Because it's not a hot seller, it's a loser. So instead of advertising directly on guns, they're throwing millions at ads that never even mention the word. This is a pattern for the NRA, not an anomaly, dating all the way back to the '94 midterm elections. Even on the NRA's own site, video spots targeted at members don't talk about the evils of background checks. Instead, they do a lot of fear mongering, particularly on the topics of terrorism and ISIS, and then extoll the virtues of owning a gun and the right to protect yourself. In other words, it can't even demonize background checks among its own members because if it did, that would begin to expose it as the fringe organization it is.

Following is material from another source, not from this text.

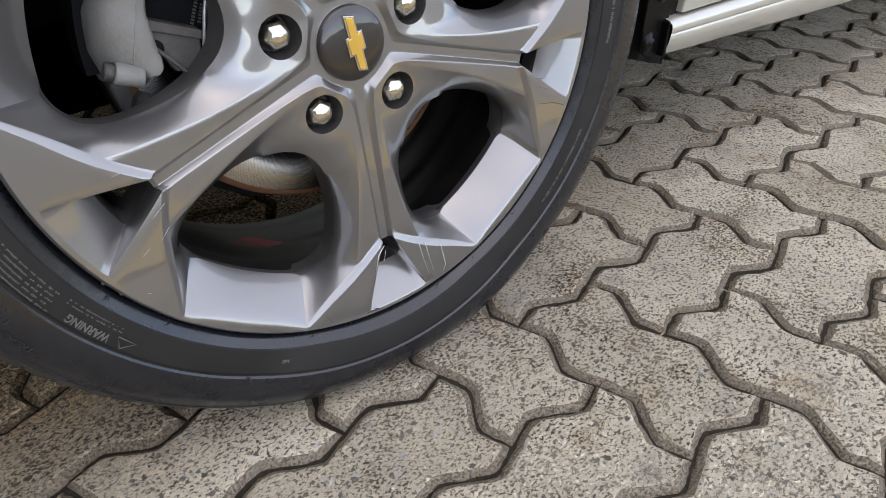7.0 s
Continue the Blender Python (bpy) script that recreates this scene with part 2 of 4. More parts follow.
# concrete paving: pale cement worms over brown worn-out pits, with scattered stones
def concrete(name):
    m = material(name, (0.4, 0.37, 0.32), 0.9, spec=0.2)
    n, l, b = nodes(m)
    vec = n.new("ShaderNodeNewGeometry").outputs["Position"]
    info = n.new("ShaderNodeObjectInfo")
    tone = mix(m, info.outputs["Random"], (0.655, 0.562, 0.415), (0.88, 0.785, 0.610))
    big = ramp(m, noise_tex(m, 9, 6, vec, 0.6), [(0.42, grey(0.0)), (0.72, grey(1.0))])
    base = mix(m, big, tone, (0.585, 0.515, 0.395))
    rust = ramp(m, noise_tex(m, 14, 5, vec), [(0.55, grey(0.0)), (0.80, grey(0.7))])
    base = mix(m, rust, base, (0.54, 0.38, 0.20))
    warp = n.new("ShaderNodeVectorMath")
    warp.operation = "MULTIPLY_ADD"
    wob = n.new("ShaderNodeTexNoise")
    wob.inputs["Scale"].default_value, wob.inputs["Detail"].default_value = 330, 3
    l.new(vec, wob.inputs["Vector"])
    l.new(wob.outputs["Color"], warp.inputs[0])
    warp.inputs[1].default_value = (0.005, 0.005, 0.005)
    l.new(vec, warp.inputs[2])
    sand = ramp(m, noise_tex(m, 760, 3, vec, 0.7), [(0.30, (0.74, 0.71, 0.66)), (0.50, grey(1.0)), (0.70, grey(1.12))])
    base = mix(m, 1.0, base, sand, "MULTIPLY")
    # worn-out pits, longer than wide
    stretch = n.new("ShaderNodeMapping")
    stretch.inputs["Scale"].default_value, stretch.inputs["Rotation"].default_value = (1.0, 1.7, 1.0), (0, 0, 0.9)
    l.new(warp.outputs[0], stretch.inputs["Vector"])
    pits = ramp(m, noise_tex(m, 270, 3, stretch.outputs[0], 0.6), [(0.415, grey(1.0)), (0.465, grey(0.0))])
    worn = ramp(m, noise_tex(m, 270, 3, stretch.outputs[0], 0.6), [(0.475, grey(1.0)), (0.525, grey(0.0))])
    pits = mix(m, ramp(m, noise_tex(m, 7, 5, vec, 0.6), [(0.50, grey(0.0)), (0.66, grey(1.0))]), pits, worn)
    wear = ramp(m, noise_tex(m, 16, 4, vec), [(0.30, grey(0.62)), (0.62, grey(1.0))])
    base = mix(m, mix(m, 1.0, pits, wear, "MULTIPLY"), base, (0.066, 0.051, 0.034))
    # scattered dark and pale stones
    v = n.new("ShaderNodeTexVoronoi")
    v.inputs["Scale"].default_value = 120
    l.new(warp.outputs[0], v.inputs["Vector"])
    sep = n.new("ShaderNodeSeparateColor")
    l.new(v.outputs["Color"], sep.inputs[0])
    inside = ramp(m, v.outputs["Distance"], [(0.24, grey(1.0)), (0.36, grey(0.0))])
    dark = mix(m, 1.0, ramp(m, sep.outputs[0], [(0.80, grey(0.0)), (0.82, grey(0.9))]), inside, "MULTIPLY")
    base = mix(m, dark, base, mix(m, sep.outputs[1], (0.10, 0.088, 0.078), (0.23, 0.21, 0.19)))
    pale = mix(m, 1.0, ramp(m, sep.outputs[2], [(0.93, grey(0.0)), (0.95, grey(0.8))]), inside, "MULTIPLY")
    base = mix(m, pale, base, (0.62, 0.59, 0.53))
    stain = ramp(m, noise_tex(m, 11, 4, vec, 0.5), [(0.60, grey(0.0)), (0.74, grey(0.55))])
    base = mix(m, stain, base, (0.20, 0.185, 0.165))
    base = soiled_shaded(m, vec, base)
    plug(m, "Base Color", base)
    low = mix(m, 1.0, ramp(m, noise_tex(m, 420, 6, vec, 0.7), [(0.36, grey(0.4)), (0.56, grey(1.0))]), mix(m, pits, grey(1.0), grey(0.2)), "MULTIPLY")
    one = bump(m, low, 1.0, 0.0022)
    bump(m, noise_tex(m, 45, 5, vec), 0.4, 0.005, one)
    return m


# dirt packed on the worn edges of the pavers
GRIME = material("edge_grime", (0.15, 0.13, 0.105), 0.9, spec=0.15)
gp = nodes(GRIME)[0].new("ShaderNodeNewGeometry").outputs["Position"]
gm = mix(GRIME, ramp(GRIME, noise_tex(GRIME, 420, 6, gp, 0.7), [(0.40, grey(0.0)), (0.60, grey(1.0))]), (0.085, 0.070, 0.050), (0.33, 0.28, 0.21))
gm = mix(GRIME, ramp(GRIME, noise_tex(GRIME, 30, 5, gp), [(0.45, grey(0.0)), (0.75, grey(0.8))]), gm, (0.20, 0.170, 0.130))
plug(GRIME, "Base Color", soiled_shaded(GRIME, gp, gm))
bump(GRIME, noise_tex(GRIME, 420, 6, gp), 1.0, 0.003)

STONE = concrete("worn_concrete")
SAND = material("joint_sand", (0.10, 0.088, 0.072), 0.95, spec=0.1)
plug(SAND, "Base Color", mix(SAND, noise_tex(SAND, 320, 7), (0.012, 0.010, 0.007), (0.070, 0.058, 0.043)))
bump(SAND, noise_tex(SAND, 400, 7), 0.9, 0.004)


# kerb scuffs on the wheel: (radius in mm, angle) rows, stroke radius, material
SCUFFS = [([(178, -80.4), (212, -80.5)], 0.0007, SCUFF), ([(181, -78.6), (213, -79.0)], 0.0005, SCUFF), ([(194, -74.6), (216, -75.5), (221, -76.9)], 0.0006, SCUFF),
          ([(164, -91.0), (172, -93.3), (189, -94.8)], 0.0009, SCUFF), ([(168, -90.6), (180, -92.0)], 0.0005, SCUFF), ([(222, -98.0), (222, -94.8), (220, -96.0)], 0.0008, DARK_SCUFF),
          ([(214, -108.0), (222, -106.2)], 0.0005, DARK_SCUFF), ([(178, -22.0), (186, -21.6)], 0.0006, DARK_SCUFF), ([(181, -24.0), (199, -24.0)], 0.0005, DARK_SCUFF),
          ([(191, -28.2), (207, -26.8), (221, -26.6)], 0.0006, DARK_SCUFF), ([(165, -157.1), (177, -156.2)], 0.0006, SCUFF), ([(174, -152.4), (184, -151.5)], 0.0005, SCUFF),
          ([(192, -152.1), (199, -151.9)], 0.0004, SCUFF), ([(179, -168.1), (171, -167.8)], 0.0004, SCUFF), ([(218, -146.6), (216, -146.0)], 0.0004, SCUFF)]
CHIPS = [(226.2, 153.6), (226.0, 154.7), (225.6, 157.4), (226.3, 177.7), (223.2, 180.5), (226.4, 174.3), (226.0, 205.9), (225.6, 209.3), (226.2, 24.0), (226.4, 27.0), (226.3, 30.5)]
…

As this Vanity Fair article recently observed, there's a growing divide between the organization's actual members and the forces that are really controlling the NRA:
The N.R.A.’s largest donors today are the world’s major gun, ammunition, and firearms-accessory manufacturers. [...] according to a 2013 study by the non-profit Violence Policy Center, a significant part of that money is provided by a small core of large firearms-industry donors. The study reported that among the contributors of at least a million dollars each to the N.R.A. were the Italian family-owned gun company Beretta, Smith & Wesson, Brownells, Pierce Bullet Seal Target Systems, and Springfield Armory.
So the NRA is just a wolf in sheep's clothing, pretending to be a grass roots operation that represents gun owners—85 percent of whom support universal background checks—while actually doing the bidding of weapons manufacturers.
And those weapons manufacturers must be running scared this election. Hillary Clinton has a long record of supporting gun safety measures dating back to the ‘90s when she recorded a robocall that helped Handgun Control, Inc. (now the Brady Campaign) defeat a concealed-carry measure in Missouri. Clinton has also raised the issue repeatedly on the campaign trail following last year's massacre in Charleston, the point-blank killings of two Virginia journalists, and other tragedies, including the recent Orlando attack.
In fact, the differences between Clinton and the NRA-endorsed Trump couldn't be more stark. Trump advised that arming people in an alcohol-laden environment like a night club was the answer to heading off future massacres like the one in Orlando.
Unfortunately for the NRA, while Trump may be a rabid NRA supporter, he's also a spectacularly crappy candidate. His total lack of political sophistication has now put reliably red states like Arizona and even Georgia in play, not to mention giving Democrats a real opening in multiple battleground states. And it's not just his message that’s plaguing Trump, it's a total lack of infrastructure that has left him woefully behind in the ad war—to the tune of $20 million.
Just look at a state like North Carolina, where he has one staffer to Clinton's 60-plus and hasn't put a single dollar into combatting her advertising blitz. Tellingly, Hillary and President Obama will be debuting together next week not in Wisconsin, as originally planned, but in the Tar Heel State alongside the Democratic candidates for governor and U.S. Senate (Roy Cooper and Deborah Ross, respectively). That's a sign of confidence when a campaign uses its top surrogate to open up a new offensive rather than shoring up votes in battleground states. Team Clinton, in other words, is expanding the map.
By contrast, Trump is finally venturing to states like Colorado, trying to button up battle ground territory rather than putting new states in play for Republicans.
The fact that the NRA is pouring $2 million into the battleground states of CO, OH, NV, VA, and PA suggests they’re trying to make up for a candidate deficit that's been splashed all over news outlets for the past month. The buy is also reportedly one of the largest to date made by an outside group on behalf of Trump—meaning other groups either don’t have the cash or, more likely, aren’t keen to waste it on such a terrible bet.
So why is the NRA taking the plunge? Because the deadliest mass shooting in history just occurred, Democrats are pressing the issue by forcing gun votes (even if they're unsuccessful), and if Hillary Clinton is elected president, the appetite might actually exist to pass completely obvious and reasonable safety measures like background checks.
In the NRA's view, that's positively frightening. And their leadership is clearly desperate enough to squander $2 million on what—at least presently—appears to be a fool’s errand.